Inertial Focusing of Spherical Particles: The Effects of Rotational Motion

TL;DR

This study investigates how rotational motion influences inertial focusing of spherical particles in microfluidic channels, revealing significant effects on particle positioning and offering insights for improved microfluidic device design.

Contribution

The paper demonstrates that particle rotation significantly affects inertial focusing positions, providing a new phenomenological model and detailed analysis of rotating versus non-rotating particles.

Findings

Rotating particles exhibit different focusing patterns compared to non-rotating ones.

Rotation-induced lateral lift force is significant and linearly related to rotation magnitude.

Distinct stable focusing positions are observed for rotating and non-rotating particles in microchannels.

Abstract

The identification of cells and particles based on their transport properties in microfluidic devices is crucial for numerous applications in biology and medicine. Neutrally buoyant particles transported in microfluidic channels, migrate laterally towards stable locations due to inertial effects. However, the effect of the particle and flow properties on these focusing positions remain largely unknown. We conduct large scale simulations with dissipative particle dynamics, demonstrating that freely moving particles exhibit significant differences in their focusing patterns from particles that are prevented from rotation. In circular pipes, we observe drastic changes in rotating versus non-rotating focusing positions. We demonstrate that rotation-induced lateral lift force is significant, unlike previously believed, and is linearly dependent on the rotation magnitude. A simple phenomenological explanation extending existing theories is presented, that agrees well with our numerical findings.

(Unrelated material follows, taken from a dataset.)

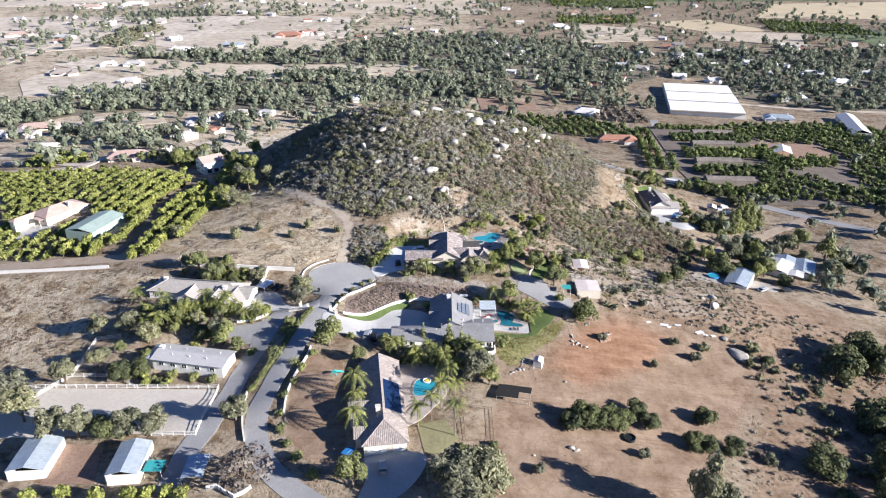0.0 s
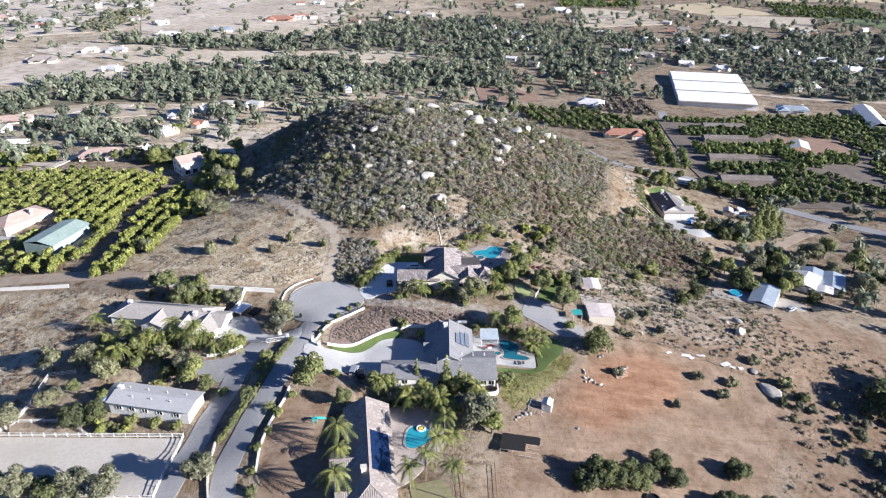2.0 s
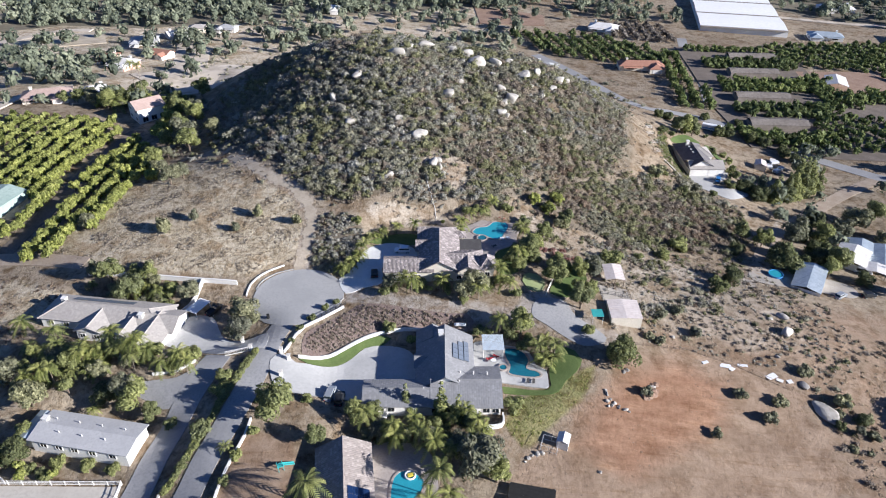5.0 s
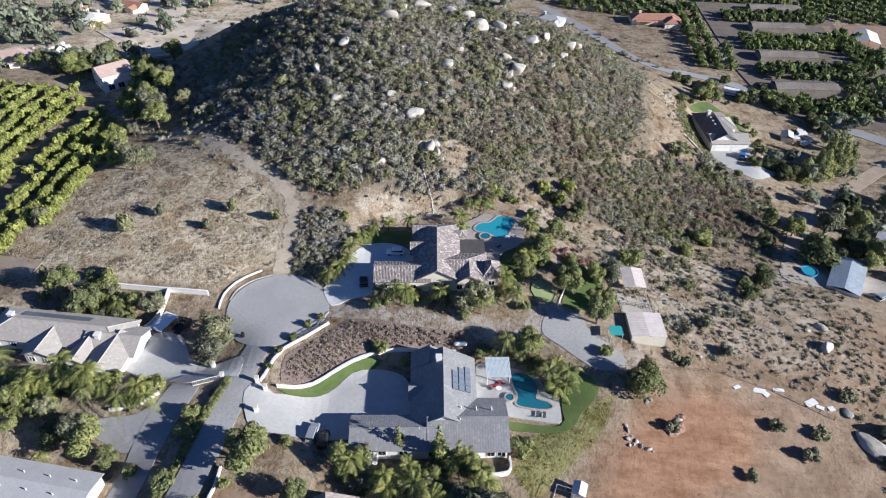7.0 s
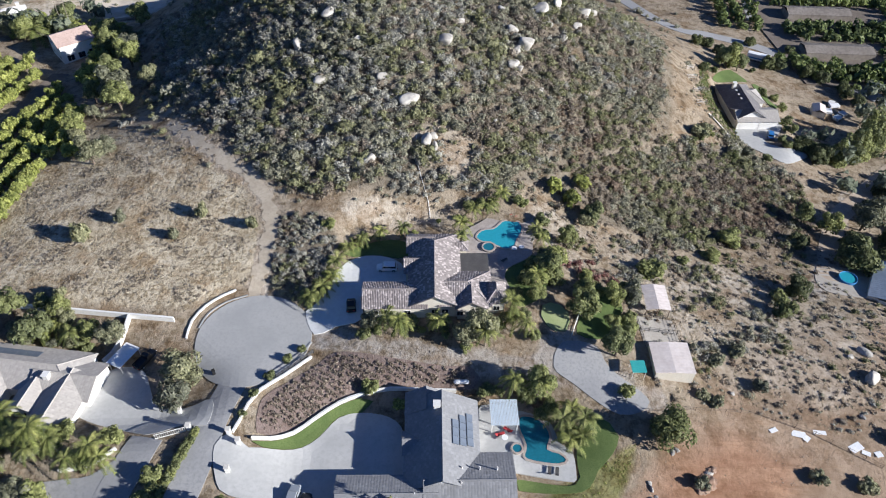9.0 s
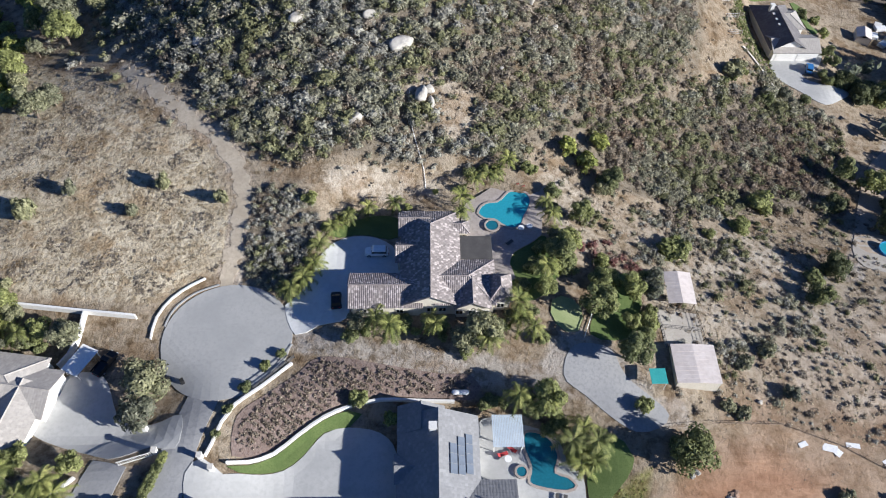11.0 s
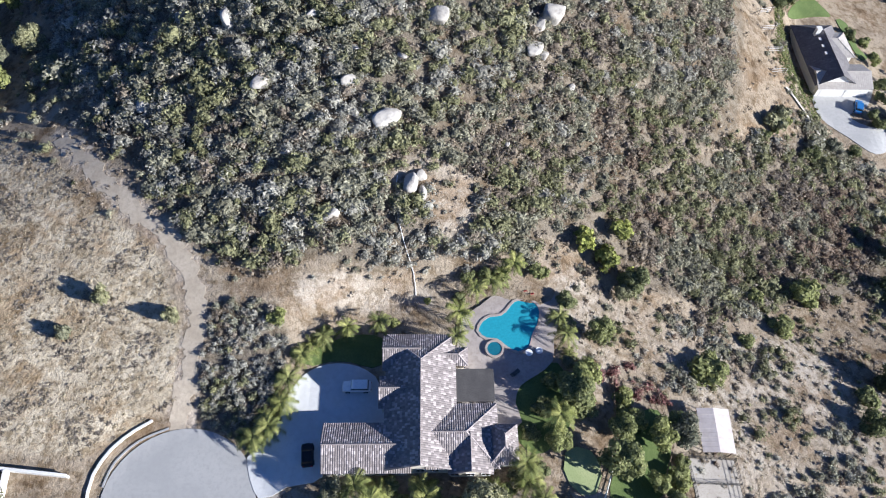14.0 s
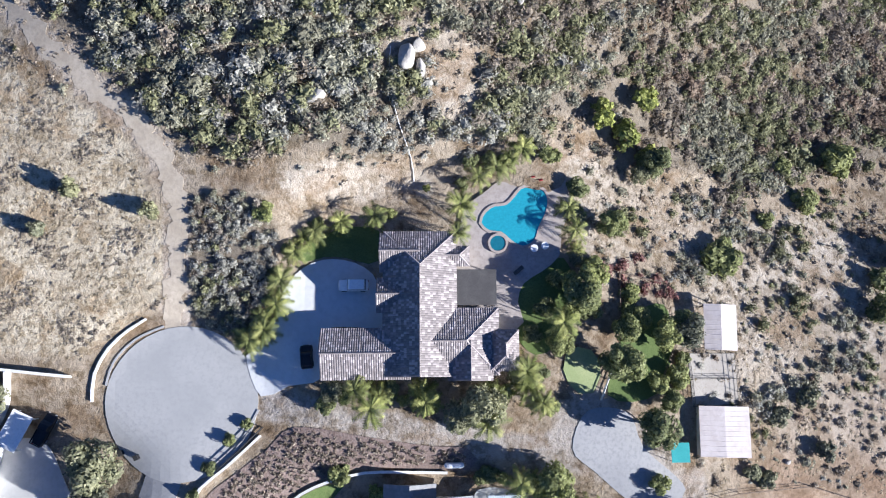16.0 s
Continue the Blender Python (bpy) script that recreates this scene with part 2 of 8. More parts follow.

In square ducts, we report four face-centered stable positions for rotating particles, in accordance with experimental studies on a range of Reynolds numbers 50 < Re < 200. However, non-rotating particles stay scattered on a concentric one-dimensional annulus, revealing qualitatively different behavior with respect to the free ones. Our findings suggest new designs for micro-particle and cell sorting in inertia-based microfluidics devices.